Pero es que además, este fenómeno, aparte de su tamaño, incorpora determinados rasgos relativos a la conformación sociocultural tanto de los autóctonos como de los inmigrantes, que ponían en una difícil prueba el compromiso por la integración. En esta película con final infausto (por ahora), nada favorecía un desenlace más risueño. Ni los protagonistas, ni el escenario escogido para rodar. De un lado, los inmigrantes, de los que casi el 40 por ciento se encuentran en situación irregular; africanos en su mayor parte, con una mayoría magrebí (casi el 60 por ciento); compuesta por varones jóvenes que deambulan durante las paradas de la actividad agrícola por las carreteras y pistas de tierra que atraviesan el océano de plástico. Que ocupan, en casi la mitad del colectivo, viviendas de pésimas condiciones, acogidos con desconfianza en los núcleos de población, desparramados por el Campo en su mayor parte.

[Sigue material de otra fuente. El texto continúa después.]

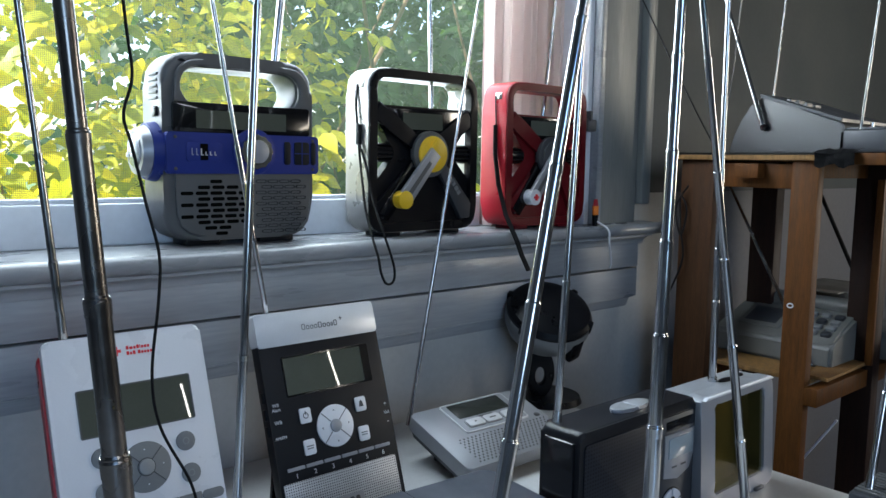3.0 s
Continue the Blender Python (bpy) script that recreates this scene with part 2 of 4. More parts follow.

A vista de pájaro, salvo el hormigueo de estos miles de africanos, apenas nada ha cambiado en la infraestructura de la comarca en los últimos años: los mismos caminos, los mismos cortijos y almacenes, mientras que se agravaba la carencia de infraestructuras que permitieran la recepción de esta improvisada masa. En este panorama cundió una sensación objetiva y subjetiva de inseguridad. El huevo de la desconfianza y el rencor comenzó a incubarse en este ambiente de vulnerabilidad y desamparo. Aunque la mayoría de los antiguos agricultores (convertidos en pequeños empresarios agrícolas empleadores de uno o dos inmigrantes de promedio, en sus invernaderos) ajustaban los salarios a lo estipulado en el convenio, la disponibilidad creciente de mano de obra ilegal, en el contexto de las malas campañas de los dos últimos años, favorecía la aparición de algunos episodios de sobreexplotación.
La comarca entera, carente todavía del espesor histórico imprescindible para articularse socialmente, se veía enfrentada a una prueba difícil de superar en cualquier entorno y, en estas circunstancias, los incidentes dentro de colectivo de inmigrantes (argelinos, marroquíes, negros subsaharianos, lituanos, rumanos) y con la población autóctona (asaltos, riñas, hurtos en los invernaderos y almacenes) se agravaban cada día. En este panorama se ha producido el estallido que todos ustedes conocen.
Me gustaría terminar en un tono algo menos melancólico. Con el relato que antecede da la impresión de que el episodio violento ha podido ser una especie de cataclismo natural, algo ineluctable dadas las condiciones que he sumariamente descrito. Pero hay algunas cuestiones que conviene poner de relieve en esta reflexión y que deben ayudarnos a afrontar el problema a partir de ahora.
En primer lugar, debemos conocer con precisión las dimensiones del mismo. Se desconoce el número total de inmigrantes, así como las necesidades de la agricultura intensiva de la provincia. Sabemos que la Administración ha sido muy cicatera en la fijación del contingente anual, muy por debajo de las demandas de los empresarios. En segundo lugar, la imprevisión de todas las administraciones ha resultado clamorosa. En este asunto la mano invisible del mercado ha funcionado como una verdadera «manaza» que ha complicado enormemente la convivencia en la comarca. Hay que regular el flujo, dotar de la infraestructura suficiente de acogida a los que llegan y mejorar la seguridad ciudadana. En tercer lugar, los líderes políticos y algunos de los sociales de la zona no han estado a la altura requerida en los últimos tiempos.
Me parece una torpeza y una injusticia la campaña denigratoria contra las ONG Almería Acoge o la Asociación de Trabajadores Inmigrantes. Lo segundo no requiere muchas explicaciones. La torpeza deriva de la constatación de que en el futuro inmediato el avance en la integración pasa también por la existencia de mediadores e interlocutores solventes en cada una de las partes. En este sentido tanto estas organizaciones, como los representantes empresariales del sector y los sindicales, deberán asumir un protagonismo decisivo. El objetivo inmediato es la pacificación y la normalización, que deben basarse en la seguridad y la justicia. Las medidas que favorezcan la integración (educativas, formativas, construcción de viviendas, etc.) surtirán efecto, en todo caso, a medio y largo plazo. Mientras tanto, habrá que conducirse, con el compromiso de las administraciones, con grandes dosis de pericia, inteligencia y buena voluntad.
Este texto fue redactado en los días del conflicto desatado en el Poniente almeriense en febrero del año pasado. Una versión algo reducida del mismo fue publicada por «El Periódico de Catalunya» el 13 de febrero de 2000.